The cardiac NR evidence is the kind of mechanistically coherent, safety-cleared, biomarker-supported early-phase work that justifies Phase 2 outcome trials. It does not yet prove the questions that matter most to patients and clinicians:

• Does oral NR improve left ventricular ejection fraction? No published trial of oral NR has reported a significant LVEF change.
• Does oral NR reduce HF hospitalizations or mortality? No trial has been powered for these endpoints.
• Does NR reduce atrial fibrillation burden in humans? The mechanism case is strong; HF-AF ENERGY is the first registered trial designed to answer this, and results are not yet published.
• Does oral NR raise myocardial NAD+ specifically? PilotNR-LVAD was designed to answer this for failing myocardium; results pending.
• How does NR compare to optimized guideline-directed medical therapy? No head-to-head trial exists, and none would be the right design — NR would be added on top of GDMT, not substituted for it.

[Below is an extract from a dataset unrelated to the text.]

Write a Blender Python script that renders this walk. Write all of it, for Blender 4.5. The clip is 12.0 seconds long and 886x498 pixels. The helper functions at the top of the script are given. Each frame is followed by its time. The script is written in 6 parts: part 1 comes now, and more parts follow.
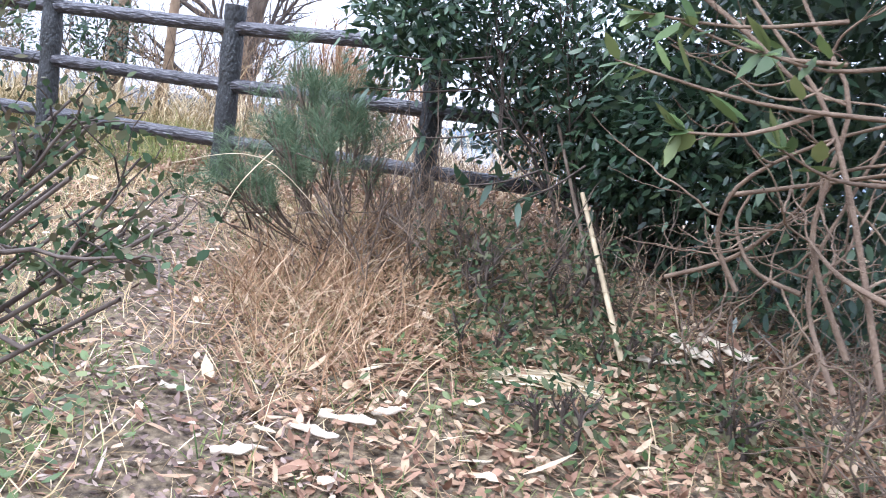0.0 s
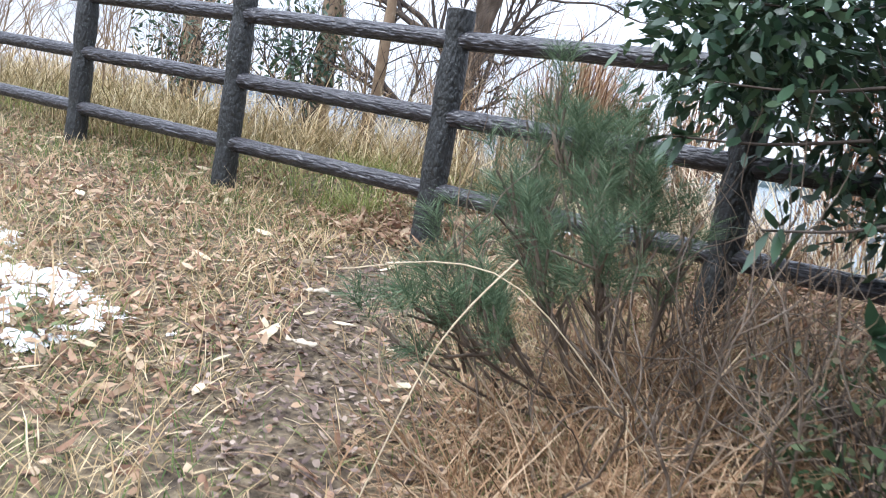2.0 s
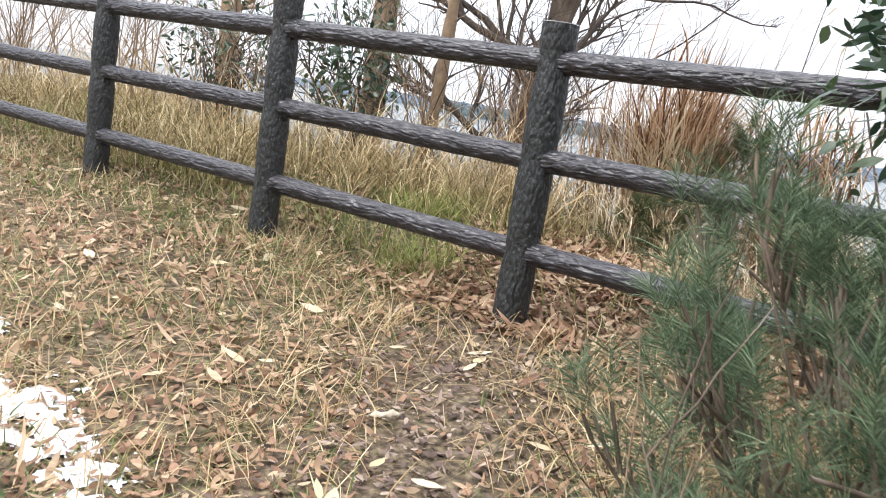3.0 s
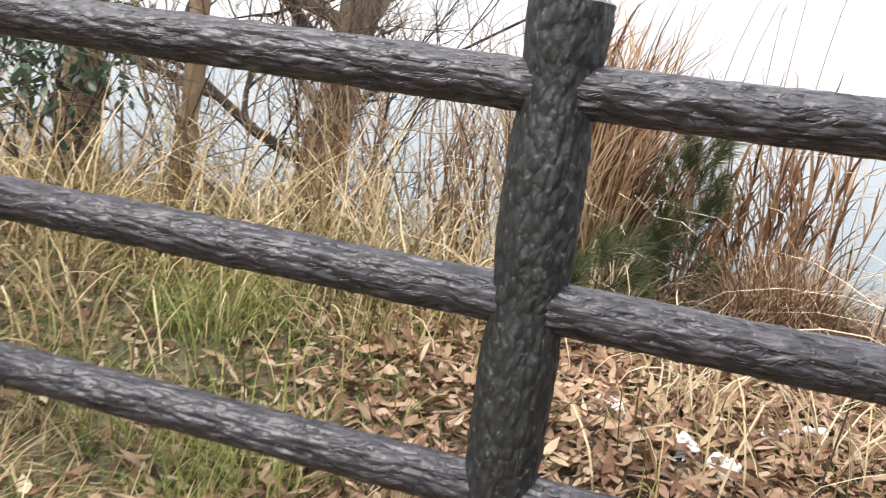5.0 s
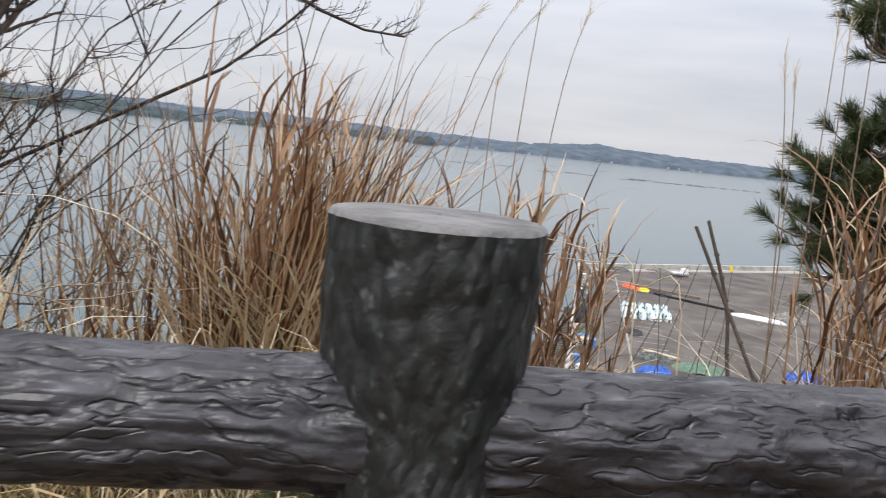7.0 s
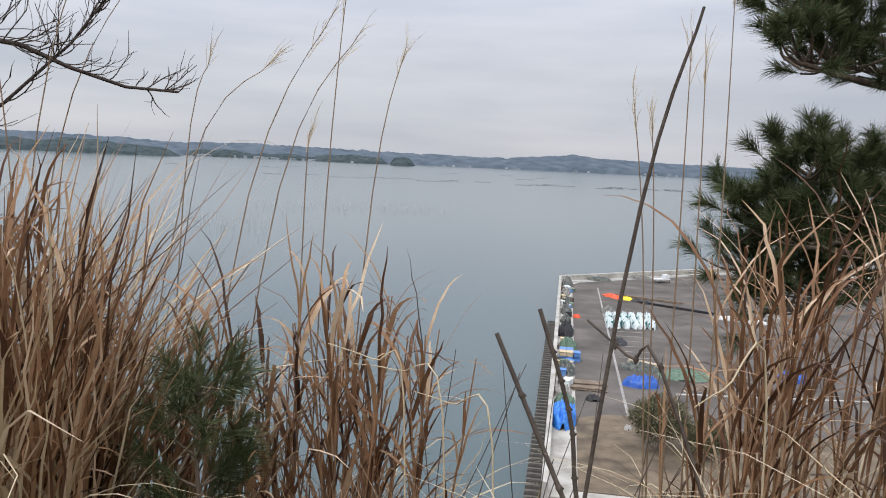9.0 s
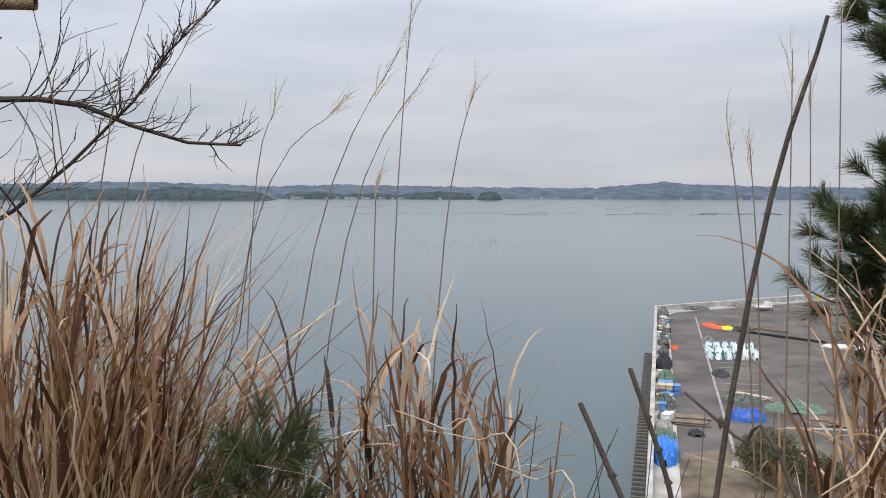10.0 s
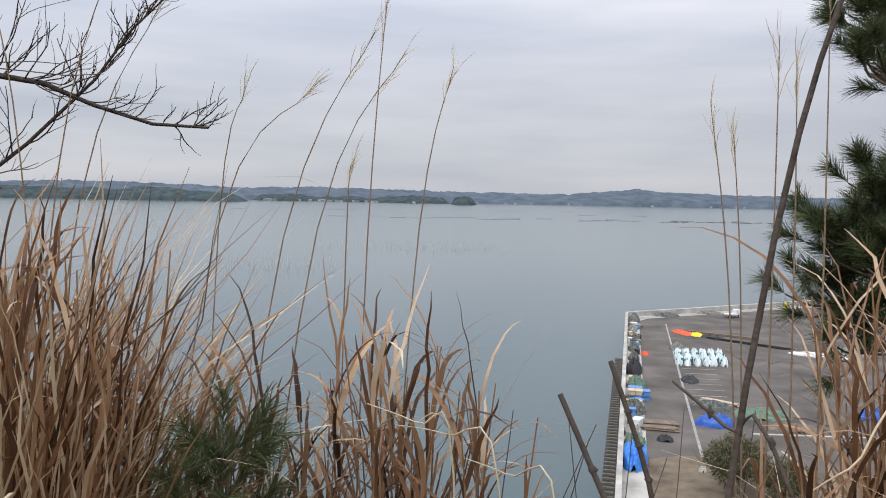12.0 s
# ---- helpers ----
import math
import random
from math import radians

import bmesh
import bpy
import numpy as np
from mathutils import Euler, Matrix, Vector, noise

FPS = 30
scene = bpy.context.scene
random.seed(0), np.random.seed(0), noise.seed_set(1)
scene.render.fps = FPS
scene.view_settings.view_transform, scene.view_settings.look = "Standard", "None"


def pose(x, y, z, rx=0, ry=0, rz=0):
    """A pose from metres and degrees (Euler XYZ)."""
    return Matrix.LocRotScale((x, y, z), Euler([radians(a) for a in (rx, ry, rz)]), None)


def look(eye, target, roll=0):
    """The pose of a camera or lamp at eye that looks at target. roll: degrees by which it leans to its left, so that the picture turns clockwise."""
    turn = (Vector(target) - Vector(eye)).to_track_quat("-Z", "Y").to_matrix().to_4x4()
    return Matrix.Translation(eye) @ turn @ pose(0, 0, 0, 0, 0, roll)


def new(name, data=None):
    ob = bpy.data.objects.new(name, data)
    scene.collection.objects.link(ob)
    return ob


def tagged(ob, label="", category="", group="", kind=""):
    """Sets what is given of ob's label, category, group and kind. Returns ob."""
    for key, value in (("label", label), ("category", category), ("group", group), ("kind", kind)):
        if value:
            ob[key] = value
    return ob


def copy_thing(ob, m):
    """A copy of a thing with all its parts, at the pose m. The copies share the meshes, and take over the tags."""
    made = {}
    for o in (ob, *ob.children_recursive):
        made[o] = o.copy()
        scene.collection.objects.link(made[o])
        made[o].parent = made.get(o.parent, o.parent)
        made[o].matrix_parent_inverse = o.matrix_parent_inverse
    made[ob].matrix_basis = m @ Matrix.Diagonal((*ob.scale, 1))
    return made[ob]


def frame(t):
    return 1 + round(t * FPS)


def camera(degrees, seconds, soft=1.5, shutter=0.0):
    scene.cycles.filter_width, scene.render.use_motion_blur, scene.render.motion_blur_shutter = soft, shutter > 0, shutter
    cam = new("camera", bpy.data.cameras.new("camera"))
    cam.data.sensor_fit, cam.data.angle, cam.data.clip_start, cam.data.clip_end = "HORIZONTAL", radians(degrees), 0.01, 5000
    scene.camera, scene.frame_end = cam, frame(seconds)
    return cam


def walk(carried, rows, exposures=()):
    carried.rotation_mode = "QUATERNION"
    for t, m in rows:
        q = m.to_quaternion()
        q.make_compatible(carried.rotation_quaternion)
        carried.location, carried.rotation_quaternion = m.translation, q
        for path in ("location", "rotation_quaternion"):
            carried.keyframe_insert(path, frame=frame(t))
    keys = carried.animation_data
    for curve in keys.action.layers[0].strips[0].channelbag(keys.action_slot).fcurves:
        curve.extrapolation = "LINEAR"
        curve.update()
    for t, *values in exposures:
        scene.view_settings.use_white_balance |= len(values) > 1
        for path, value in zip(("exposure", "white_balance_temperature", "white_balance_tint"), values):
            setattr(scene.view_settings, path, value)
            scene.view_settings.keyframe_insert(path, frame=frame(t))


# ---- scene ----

Evidence grading per our methodology page: NR safety in HFrEF is graded emerging (one placebo-controlled trial, small N, consistent signal). NR efficacy on any cardiac clinical endpoint is graded preclinical-dominant — robust animal and mechanism data, no positive human outcome trial yet.

Bottom line for clinicians and patients

The honest summary of nicotinamide riboside in heart failure as of 2026:

1. NR at 2 g/day appears safe in stable HFrEF for 12 weeks (Wang 2022, N = 30). Larger and longer trials are needed; the existing data is consistent with the broader healthy-adult NR safety record.
2. NR doubles whole-blood NAD+ in HFrEF patients on guideline-directed therapy, consistent with the pharmacological response in healthy adults.
3. Mechanistic exploratory signals are favorable — improved PBMC mitochondrial respiration, reduced NLRP3 expression — but PBMCs are a circulating readout, not myocardium.
4. The HF-AF ENERGY trial is the first attempt to test whether NR translates to a clinical AF outcome. Results are pending.
5. No published oral NR trial has demonstrated improved LVEF, hospitalization, or mortality in heart failure. Trials adequately powered for those endpoints do not yet exist.
6. Any cardiac patient considering NR should coordinate with their cardiologist. The safety signal is favorable but the interaction profile with the full HF medication stack has not been comprehensively tested.

For the broader landscape of NR pharmacokinetics and how it compares to NMN as a precursor, see NR vs NMN: what head-to-head research actually shows and the dose-response detail in NAD+ precursor dosing in human trials. For the mechanism layer underlying age-related NAD+ decline that motivates the cardiac translational program, see NAD+ decline with age: why tissue levels drop 50% by 70 and the supply-side picture in NAMPT, the rate-limiting enzyme behind NAD+ decline.

Heart failure is a serious chronic condition with high-quality evidence-based therapies that demonstrably reduce mortality and hospitalization. NR is not a substitute for any of them. Whether it becomes a meaningful add-on therapy is the question the next decade of properly powered trials will answer — and the question the currently published cardiac trials, taken together, justify asking.